One way to normalize the forward FT for a time series $$x(t)$$ is this form:
$$X(\omega) = \frac{1}{N} \sum_{t=0}^{N-1} x(t) \exp(-i \omega t),$$
where $$\frac{1}{N}$$ represents the normalization constant.
Note: $$N$$ represents the total number of samples, but this number is different depending on the dimensionality of the FT:
- 1-D FFTs: $$N$$ represets the total number of samples in the time domain
- N-D FFTs: $$N = N_x \times N_y \times N_t$$ (or the size of the array)

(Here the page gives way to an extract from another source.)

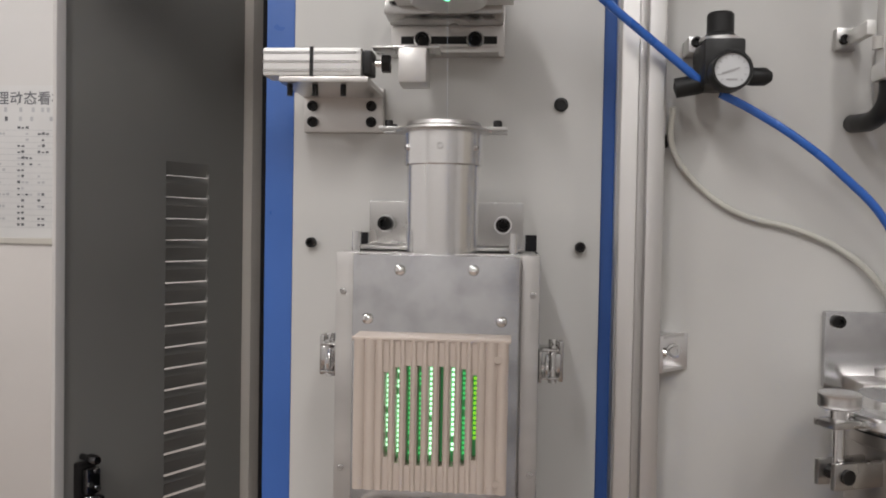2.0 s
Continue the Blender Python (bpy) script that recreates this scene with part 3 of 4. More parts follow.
angle = thing("heavy_angle_bracket", (1.135, -0.04, -0.735), "heavy aluminium angle bracket with eight black screws", "bracket")
up = part("upright", box(1.096, 1.178, -0.012, -0.0005, -0.733, -0.652, 0.002), BRACKET_STEEL, angle)
lo = part("foot", box(1.096, 1.178, -0.088, -0.0125, -0.7345, -0.723, 0.002), BRACKET_STEEL, angle)
for gx in (1.0965, 1.1725):
    part("rib", prism_x([(-0.0125, -0.656), (-0.0125, -0.7225), (-0.085, -0.7225), (-0.085, -0.717), (-0.02, -0.656)], gx, gx + 0.005), BRACKET_STEEL, angle)
for sx in (1.117, 1.157):
    for sz in (-0.672, -0.703):
        screw(sx, -0.012, sz, 0.0074, 0.008, parent=up, washer=True)
    for sy in (-0.04, -0.069):
        screw(0, 0, 0, 0.0074, 0.008, parent=lo, m=Matrix.Translation((sx, sy, -0.723)), washer=True)

# upright sensor stand
stand = thing("sensor_stand", (1.085, -0.12, -1.12), "slim upright aluminium profile holding the sensor", "stand")
lean = along((1.139, -0.03, -1.165), (1.083, -0.122, -0.715))
part("profile", box(-0.009, 0.009, -0.014, 0.014, 0.0, 0.44, 0.0015, m=lean), ALU_Y, stand)
# both grooves are black bars on the faces, their shade as colour
part("slot", box(-0.0025, 0.0025, -0.0146, -0.0136, 0.01, 0.435, m=lean), BLACK_PLASTIC, stand)
part("slot", box(-0.0096, -0.0086, -0.0025, 0.0025, 0.01, 0.435, m=lean), BLACK_PLASTIC, stand)
part("joint", box(1.077, 1.094, -0.14, -0.1335, -0.785, -0.752, 0.002), ARM_STEEL, stand)
screw(0, 0, 0, 0.008, 0.012, parent=stand, m=Matrix.Translation((1.0755, -0.105, -0.735)) @ pose(0, 0, 0, 0, -90, 0))
part("clip", box(1.06, 1.071, -0.13, -0.112, -0.745, -0.71, 0.003), BLACK_PLASTIC, stand)
sensor = thing("diameter_sensor", (1.05, -0.13, -0.775), "small steel photo sensor with black head", "sensor")
sb = part("arm", box(1.02, 1.085, -0.133, -0.126, -0.777, -0.760, 0.001), BRUSHED, sensor)
part("head", box(1.021, 1.048, -0.1255, -0.103, -0.774, -0.760, 0.002), BLACK_PLASTIC, sensor)
part("head_cover", box(1.022, 1.044, -0.124, -0.105, -0.7598, -0.7582, 0.0005), MILLED, sensor)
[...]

Normalization of various FT products:
| Product | Normalization | Description |
|---|---|---|
| Fourier Transform | $$X(\omega)$$ | Complex Valued Amplitude & phase information |
| Amplitude/Magnitude | $$\frac{\mid X(\omega) \mid}{N}$$ | The peaks value(s) of the signal in the time domain Units: Unit of the signal, say V |
| Power Spectrum | $$\frac{\mid X(\omega) \mid^{2}}{N^2}$$ | Power as a function of frequency Units: $$V^2$$ |
| Power Spectral Density | $$\frac{N}{f_s}\frac{\mid X(\omega)\mid^2}{N^2} = \frac{\mid X(\omega)\mid^2}{f_S N}$$ | Power as a function of frequency per unit frequency Units: $$\frac{V^2}{Hz}$$. $$f_s$$ is the sampling frequency |
When a window is used $w(i)$, the normalization constant for all of these quantities becomes
$$\frac{1}{N} = \frac{1}{\sum_{i=0}^{N} w(i)}$$
and
$$\frac{1}{N^2} = \frac{1}{\left( \sum_{i=0}^{N} w(i) \right)^2}.$$